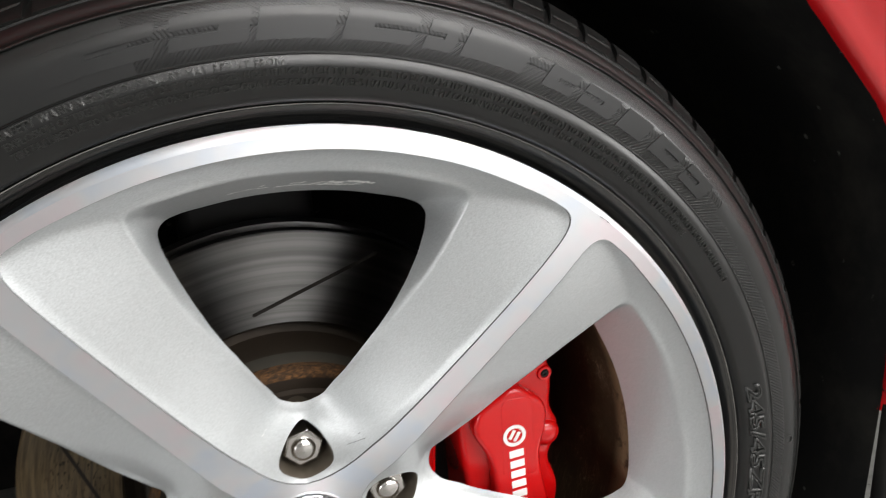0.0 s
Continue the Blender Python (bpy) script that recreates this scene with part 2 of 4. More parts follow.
RUST = streaky_rust()
SLOTSHADE = plain("grimy_slot", (0.016, 0.012, 0.008), 0.0, 0.8, 200.0, 0.4, 0.2)
HATGREY = plain("grey_brown_iron", (0.105, 0.098, 0.080), 0.3, 0.6, 160.0, 0.45, 0.25)
CALIPER = plain("red_caliper_paint", (0.56, 0.003, 0.0035), 0.0, 0.20, 60.0, 0.12, 0.03, 0.6, 0.4)
WHITE = plain("white_print", (0.85, 0.85, 0.83), 0.0, 0.45, 300.0, 0.08, 0.0)
CARRED = plain("red_car_paint", (0.52, 0.007, 0.010), 0.0, 0.22, 20.0, 0.06, 0.0, 1.0)


def liner_plastic():
    n = Nodes("black_liner_plastic")
    fine, wide = n.noise(90.0, 4.0), n.noise(6.0, 4.0)
    col = n.mix(n.span(wide, 0.0, 1.0, 0.35, 0.7), (0.0040, 0.0041, 0.0040), (0.0085, 0.0083, 0.0076))
    speck = n.add("ShaderNodeTexVoronoi", Scale=36.0, Randomness=1.0)
    n.link(n.coords(), speck.inputs["Vector"])
    dots = n.math("MULTIPLY", n.span(speck.outputs["Distance"], 1.0, 0.0, 0.05, 0.11), n.span(fine, 0.0, 1.0, 0.5, 0.58))
    col = n.mix(n.math("MULTIPLY", dots, 0.6), col, (0.30, 0.29, 0.27))
    dust = n.noise(11.0, 5.0, 0.7)
    col = n.mix(n.span(dust, 0.0, 0.55, 0.48, 0.68), col, (0.030, 0.028, 0.023))
    n.set(Base_Color=col, Roughness=0.75, Specular_IOR_Level=0.3, Normal=n.bump(fine, 0.25, 0.0006))
    return n.m


BLACK = liner_plastic()
INK = plain("dark_engraving", (0.035, 0.035, 0.037), 0.0, 0.5, 400.0, 0.3, 0.0)
EDGEDIRT = plain("dirty_paint_edge", (0.16, 0.16, 0.16), 0.3, 0.5, 300.0, 0.4, 0.1)
SCUFF = plain("pale_scuff", (0.86, 0.86, 0.84), 0.0, 0.7, 300.0, 0.1, 0.1)
GROUT = plain("grey_grout", (0.05, 0.05, 0.05), 0.0, 0.9, 300.0, 0.3, 0.2)
GROUTLIGHT = plain("pale_joint_edge", (0.42, 0.42, 0.40), 0.0, 0.7, 300.0, 0.3, 0.1)
GREYWALL = plain("grey_wall_paint", (0.22, 0.22, 0.216), 0.0, 0.8, 40.0, 0.1, 0.05)
VALVEMETAL = plain("weathered_valve_metal", (0.36, 0.32, 0.26), 1.0, 0.34, 220.0, 0.5, 0.2)
PLASTER = plain("pale_wall_paint", (0.62, 0.62, 0.60), 0.0, 0.8, 40.0, 0.08, 0.05)
# paler rubbers that hold painted light: ring highlights, lit bead, corner glints
LITRUBBER = plain("dusty_worn_rubber", (0.190, 0.186, 0.172), 0.0, 0.55, 500.0, 0.5, 0.1)
BEADLIT = plain("dusty_bead_rubber", (0.050, 0.047, 0.040), 0.0, 0.6, 120.0, 0.5, 0.2)
GLINTRUBBER = plain("grey_worn_tread", (0.040, 0.041, 0.038), 0.0, 0.5, 350.0, 0.7, 0.2)
DARKSTEEL = plain("dark_suspension_steel", (0.010, 0.010, 0.0095), 0.3, 0.6, 80.0, 0.4, 0.2)


# ---- building helpers ----
def part(name, bm, material, parent=None, label="", smooth=None):
    """Links a bmesh as one mesh object under its thing. smooth: sharp-edge angle in degrees."""
    me = bpy.data.meshes.new(name)
    bm.to_mesh(me)
    bm.free()
    if smooth:
        me.shade_smooth()
        me.set_sharp_from_angle(angle=radians(smooth))
    for m in material if isinstance(material, (list, tuple)) else [material]:
        me.materials.append(m)
    ob = new(name, me)
    ob.parent = parent
    return tagged(ob, label) if label else ob


def mesh_part(name, verts, faces, material, parent=None, label="", normals=None, smooth=None):
    me = bpy.data.meshes.new(name)
    me.from_pydata([tuple(v) for v in verts], [], [tuple(f) for f in faces])
    me.update()
    if smooth or normals is not None:
        me.shade_smooth()
    if smooth:
        me.set_sharp_from_angle(angle=radians(smooth))
    if normals is not None:
        me.normals_split_custom_set_from_vertices([tuple(n) for n in normals])
    for m in material if isinstance(material, (list, tuple)) else [material]:
        me.materials.append(m)
    ob = new(name, me)
    ob.parent = parent
    return tagged(ob, label) if label else ob


def again(ob, m):
    """A repeat of a part on the same mesh."""
    c = new(ob.name.split(".")[0], ob.data)
    c.parent, c.matrix_basis = ob.parent, m
    for key in ("label",):
        if key in ob:
            c[key] = ob[key]
    for ch in ob.children:
        k = again(ch, ch.matrix_basis.copy())
        k.parent = c
    return c


def thing(name, label, category, m, group=""):
    ob = new(name)
    ob.matrix_world = m
    return tagged(ob, label, category, group)


def revolve(bm, profile, steps=128, a0=0.0, a1=360.0, close=False):
    """Turns (radius, y) points about the y axis; angles clockwise from the top."""
    full = abs(a1 - a0) >= 359.99
    n = steps if full else steps + 1
    rings = []
    for i in range(n):
        a = radians(a0 + (a1 - a0) * i / steps)
        rings.append([bm.verts.new((r * math.sin(a), y, r * math.cos(a))) for r, y in profile])
    k = len(profile)
    for i in range(steps):
        p, q = rings[i], rings[(i + 1) % n]
        for j in range(k if close else k - 1):
            bm.faces.new((p[j], p[(j + 1) % k], q[(j + 1) % k], q[j]))
    return bm


def box(bm, x0, x1, y0, y1, z0, z1, bevel=0.0, m=None):
    vs = [bm.verts.new((x, y, z)) for x in (x0, x1) for y in (y0, y1) for z in (z0, z1)]
    fs = [bm.faces.new([vs[i] for i in f]) for f in ((0, 1, 3, 2), (4, 6, 7, 5), (0, 4, 5, 1), (2, 3, 7, 6), (0, 2, 6, 4), (1, 5, 7, 3))]
    if bevel:
        r = bmesh.ops.bevel(bm, geom=list({e for f in fs for e in f.edges}), offset=bevel, segments=3, affect="EDGES", profile=0.6)
        vs = list({v for f in r["faces"] for v in f.verts} | {v for v in vs if v.is_valid})
    if m is not None:
        bmesh.ops.transform(bm, matrix=m, verts=[v for v in vs if v.is_valid])
    bmesh.ops.recalc_face_normals(bm, faces=bm.faces)
    return bm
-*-
Quote everything in the listing above exactly; pictures are the only thing to omit.

0.0 s
Continue the Blender Python (bpy) script that recreates this scene with part 2 of 4. More parts follow.
RUST = streaky_rust()
SLOTSHADE = plain("grimy_slot", (0.016, 0.012, 0.008), 0.0, 0.8, 200.0, 0.4, 0.2)
HATGREY = plain("grey_brown_iron", (0.105, 0.098, 0.080), 0.3, 0.6, 160.0, 0.45, 0.25)
CALIPER = plain("red_caliper_paint", (0.56, 0.003, 0.0035), 0.0, 0.20, 60.0, 0.12, 0.03, 0.6, 0.4)
WHITE = plain("white_print", (0.85, 0.85, 0.83), 0.0, 0.45, 300.0, 0.08, 0.0)
CARRED = plain("red_car_paint", (0.52, 0.007, 0.010), 0.0, 0.22, 20.0, 0.06, 0.0, 1.0)


def liner_plastic():
    n = Nodes("black_liner_plastic")
    fine, wide = n.noise(90.0, 4.0), n.noise(6.0, 4.0)
    col = n.mix(n.span(wide, 0.0, 1.0, 0.35, 0.7), (0.0040, 0.0041, 0.0040), (0.0085, 0.0083, 0.0076))
    speck = n.add("ShaderNodeTexVoronoi", Scale=36.0, Randomness=1.0)
    n.link(n.coords(), speck.inputs["Vector"])
    dots = n.math("MULTIPLY", n.span(speck.outputs["Distance"], 1.0, 0.0, 0.05, 0.11), n.span(fine, 0.0, 1.0, 0.5, 0.58))
    col = n.mix(n.math("MULTIPLY", dots, 0.6), col, (0.30, 0.29, 0.27))
    dust = n.noise(11.0, 5.0, 0.7)
    col = n.mix(n.span(dust, 0.0, 0.55, 0.48, 0.68), col, (0.030, 0.028, 0.023))
    n.set(Base_Color=col, Roughness=0.75, Specular_IOR_Level=0.3, Normal=n.bump(fine, 0.25, 0.0006))
    return n.m


BLACK = liner_plastic()
INK = plain("dark_engraving", (0.035, 0.035, 0.037), 0.0, 0.5, 400.0, 0.3, 0.0)
EDGEDIRT = plain("dirty_paint_edge", (0.16, 0.16, 0.16), 0.3, 0.5, 300.0, 0.4, 0.1)
SCUFF = plain("pale_scuff", (0.86, 0.86, 0.84), 0.0, 0.7, 300.0, 0.1, 0.1)
GROUT = plain("grey_grout", (0.05, 0.05, 0.05), 0.0, 0.9, 300.0, 0.3, 0.2)
GROUTLIGHT = plain("pale_joint_edge", (0.42, 0.42, 0.40), 0.0, 0.7, 300.0, 0.3, 0.1)
GREYWALL = plain("grey_wall_paint", (0.22, 0.22, 0.216), 0.0, 0.8, 40.0, 0.1, 0.05)
VALVEMETAL = plain("weathered_valve_metal", (0.36, 0.32, 0.26), 1.0, 0.34, 220.0, 0.5, 0.2)
PLASTER = plain("pale_wall_paint", (0.62, 0.62, 0.60), 0.0, 0.8, 40.0, 0.08, 0.05)
# paler rubbers that hold painted light: ring highlights, lit bead, corner glints
LITRUBBER = plain("dusty_worn_rubber", (0.190, 0.186, 0.172), 0.0, 0.55, 500.0, 0.5, 0.1)
BEADLIT = plain("dusty_bead_rubber", (0.050, 0.047, 0.040), 0.0, 0.6, 120.0, 0.5, 0.2)
GLINTRUBBER = plain("grey_worn_tread", (0.040, 0.041, 0.038), 0.0, 0.5, 350.0, 0.7, 0.2)
DARKSTEEL = plain("dark_suspension_steel", (0.010, 0.010, 0.0095), 0.3, 0.6, 80.0, 0.4, 0.2)


# ---- building helpers ----
def part(name, bm, material, parent=None, label="", smooth=None):
    """Links a bmesh as one mesh object under its thing. smooth: sharp-edge angle in degrees."""
    me = bpy.data.meshes.new(name)
    bm.to_mesh(me)
    bm.free()
    if smooth:
        me.shade_smooth()
        me.set_sharp_from_angle(angle=radians(smooth))
    for m in material if isinstance(material, (list, tuple)) else [material]:
        me.materials.append(m)
    ob = new(name, me)
    ob.parent = parent
    return tagged(ob, label) if label else ob


def mesh_part(name, verts, faces, material, parent=None, label="", normals=None, smooth=None):
    me = bpy.data.meshes.new(name)
    me.from_pydata([tuple(v) for v in verts], [], [tuple(f) for f in faces])
    me.update()
    if smooth or normals is not None:
        me.shade_smooth()
    if smooth:
        me.set_sharp_from_angle(angle=radians(smooth))
    if normals is not None:
        me.normals_split_custom_set_from_vertices([tuple(n) for n in normals])
    for m in material if isinstance(material, (list, tuple)) else [material]:
        me.materials.append(m)
    ob = new(name, me)
    ob.parent = parent
    return tagged(ob, label) if label else ob


def again(ob, m):
    """A repeat of a part on the same mesh."""
    c = new(ob.name.split(".")[0], ob.data)
    c.parent, c.matrix_basis = ob.parent, m
    for key in ("label",):
        if key in ob:
            c[key] = ob[key]
    for ch in ob.children:
        k = again(ch, ch.matrix_basis.copy())
        k.parent = c
    return c


def thing(name, label, category, m, group=""):
    ob = new(name)
    ob.matrix_world = m
    return tagged(ob, label, category, group)


def revolve(bm, profile, steps=128, a0=0.0, a1=360.0, close=False):
    """Turns (radius, y) points about the y axis; angles clockwise from the top."""
    full = abs(a1 - a0) >= 359.99
    n = steps if full else steps + 1
    rings = []
    for i in range(n):
        a = radians(a0 + (a1 - a0) * i / steps)
        rings.append([bm.verts.new((r * math.sin(a), y, r * math.cos(a))) for r, y in profile])
    k = len(profile)
    for i in range(steps):
        p, q = rings[i], rings[(i + 1) % n]
        for j in range(k if close else k - 1):
            bm.faces.new((p[j], p[(j + 1) % k], q[(j + 1) % k], q[j]))
    return bm


def box(bm, x0, x1, y0, y1, z0, z1, bevel=0.0, m=None):
    vs = [bm.verts.new((x, y, z)) for x in (x0, x1) for y in (y0, y1) for z in (z0, z1)]
    fs = [bm.faces.new([vs[i] for i in f]) for f in ((0, 1, 3, 2), (4, 6, 7, 5), (0, 4, 5, 1), (2, 3, 7, 6), (0, 2, 6, 4), (1, 5, 7, 3))]
    if bevel:
        r = bmesh.ops.bevel(bm, geom=list({e for f in fs for e in f.edges}), offset=bevel, segments=3, affect="EDGES", profile=0.6)
        vs = list({v for f in r["faces"] for v in f.verts} | {v for v in vs if v.is_valid})
    if m is not None:
        bmesh.ops.transform(bm, matrix=m, verts=[v for v in vs if v.is_valid])
    bmesh.ops.recalc_face_normals(bm, faces=bm.faces)
    return bm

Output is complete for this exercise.